_WRITTEN TASK_
Transcribe the listing exactly, leaving out every picture.

_DATA PROVIDED_
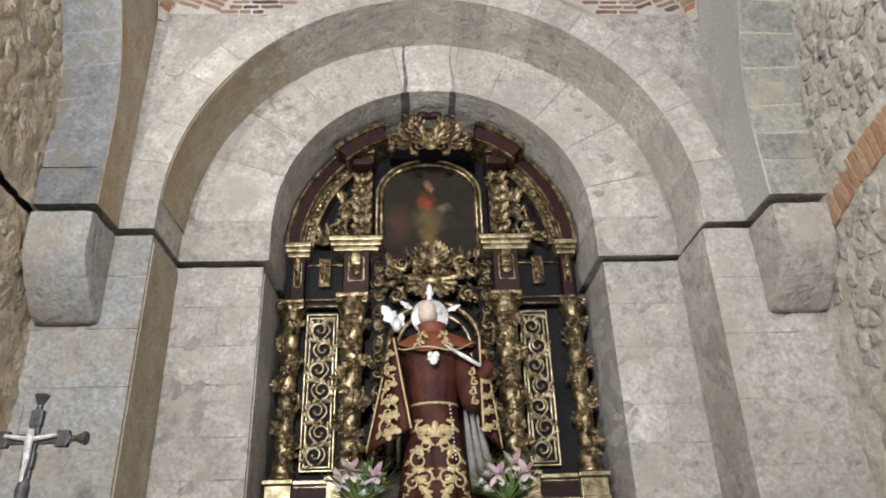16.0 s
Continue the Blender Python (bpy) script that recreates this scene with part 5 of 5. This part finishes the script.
# ---- processional cross ----
CROSS_WOOD = material("grey_black_metal", [(0.03, 0.03, 0.032), (0.07, 0.07, 0.072), (0.11, 0.11, 0.11)], 20.0, rough=0.5, metal=0.3, bump=0.3)
px, py, pz = -1.745, 3.0, 2.17
cross = empty("processional_cross", (px, py, 0), "dark processional cross on a tall pole with a pale figure", "cross")
bm = bmesh.new()
box(bm, px - 0.020, px + 0.020, py - 0.012, py + 0.012, pz - 0.16, pz + 0.12, 0.004)
box(bm, px - 0.15, px + 0.15, py - 0.012, py + 0.012, pz - 0.020, pz + 0.020, 0.004)
for dx, dz in ((-0.12, 0), (0.12, 0), (0, 0.085), (0, -0.085)):
    box(bm, px + dx - 0.024, px + dx + 0.024, py - 0.016, py + 0.016, pz + dz - 0.034, pz + dz + 0.034, 0.005)
under(part("crosspiece", bm, CROSS_WOOD), cross)
for d, q in ((Vector((1, 0, 0)), 0.15), (Vector((-1, 0, 0)), 0.15), (Vector((0, 0, 1)), 0.12)):
    bm = bmesh.new()
    lathe(bm, [(0.014, 0), (0.012, 0.02), (0.03, 0.06), (0.026, 0.066)], (px + d.x * q, py, pz + d.z * q), 14, d.to_track_quat('Z', 'Y').to_matrix().to_4x4())
    under(part("finial", bm, CROSS_WOOD), cross)
bm = bmesh.new()
lathe(bm, [(0.02, 0.0), (0.02, 1.72), (0.03, 1.76), (0.03, 1.80), (0.022, 1.84), (0.026, 1.98), (0.018, 2.02)], (px, py, 0), 16)
under(part("pole", bm, CROSS_WOOD), cross)
bm = bmesh.new()
lathe(bm, [(0.16, 0), (0.16, 0.03), (0.05, 0.06), (0.03, 0.14)], (px, py, 0), 24)
under(part("foot", bm, CROSS_WOOD), cross)
bm = bmesh.new()
sweep(bm, [(px - 0.105, py - 0.022, pz + 0.012), (px, py - 0.026, pz - 0.005), (px + 0.105, py - 0.022, pz + 0.012)], [0.008, 0.011, 0.008], 8)
sweep(bm, [(px, py - 0.03, pz + 0.035), (px, py - 0.03, pz - 0.02), (px + 0.004, py - 0.03, pz - 0.08), (px, py - 0.028, pz - 0.17)], [0.014, 0.016, 0.013, 0.007], 10)
under(part("pale_figure", bm, SILVER, None, "pale plain metal relief"), cross)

_RESULT FOR THIS TASK_
16.0 s
Continue the Blender Python (bpy) script that recreates this scene with part 5 of 5. This part finishes the script.
# ---- processional cross ----
CROSS_WOOD = material("grey_black_metal", [(0.03, 0.03, 0.032), (0.07, 0.07, 0.072), (0.11, 0.11, 0.11)], 20.0, rough=0.5, metal=0.3, bump=0.3)
px, py, pz = -1.745, 3.0, 2.17
cross = empty("processional_cross", (px, py, 0), "dark processional cross on a tall pole with a pale figure", "cross")
bm = bmesh.new()
box(bm, px - 0.020, px + 0.020, py - 0.012, py + 0.012, pz - 0.16, pz + 0.12, 0.004)
box(bm, px - 0.15, px + 0.15, py - 0.012, py + 0.012, pz - 0.020, pz + 0.020, 0.004)
for dx, dz in ((-0.12, 0), (0.12, 0), (0, 0.085), (0, -0.085)):
    box(bm, px + dx - 0.024, px + dx + 0.024, py - 0.016, py + 0.016, pz + dz - 0.034, pz + dz + 0.034, 0.005)
under(part("crosspiece", bm, CROSS_WOOD), cross)
for d, q in ((Vector((1, 0, 0)), 0.15), (Vector((-1, 0, 0)), 0.15), (Vector((0, 0, 1)), 0.12)):
    bm = bmesh.new()
    lathe(bm, [(0.014, 0), (0.012, 0.02), (0.03, 0.06), (0.026, 0.066)], (px + d.x * q, py, pz + d.z * q), 14, d.to_track_quat('Z', 'Y').to_matrix().to_4x4())
    under(part("finial", bm, CROSS_WOOD), cross)
bm = bmesh.new()
lathe(bm, [(0.02, 0.0), (0.02, 1.72), (0.03, 1.76), (0.03, 1.80), (0.022, 1.84), (0.026, 1.98), (0.018, 2.02)], (px, py, 0), 16)
under(part("pole", bm, CROSS_WOOD), cross)
bm = bmesh.new()
lathe(bm, [(0.16, 0), (0.16, 0.03), (0.05, 0.06), (0.03, 0.14)], (px, py, 0), 24)
under(part("foot", bm, CROSS_WOOD), cross)
bm = bmesh.new()
sweep(bm, [(px - 0.105, py - 0.022, pz + 0.012), (px, py - 0.026, pz - 0.005), (px + 0.105, py - 0.022, pz + 0.012)], [0.008, 0.011, 0.008], 8)
sweep(bm, [(px, py - 0.03, pz + 0.035), (px, py - 0.03, pz - 0.02), (px + 0.004, py - 0.03, pz - 0.08), (px, py - 0.028, pz - 0.17)], [0.014, 0.016, 0.013, 0.007], 10)
under(part("pale_figure", bm, SILVER, None, "pale plain metal relief"), cross)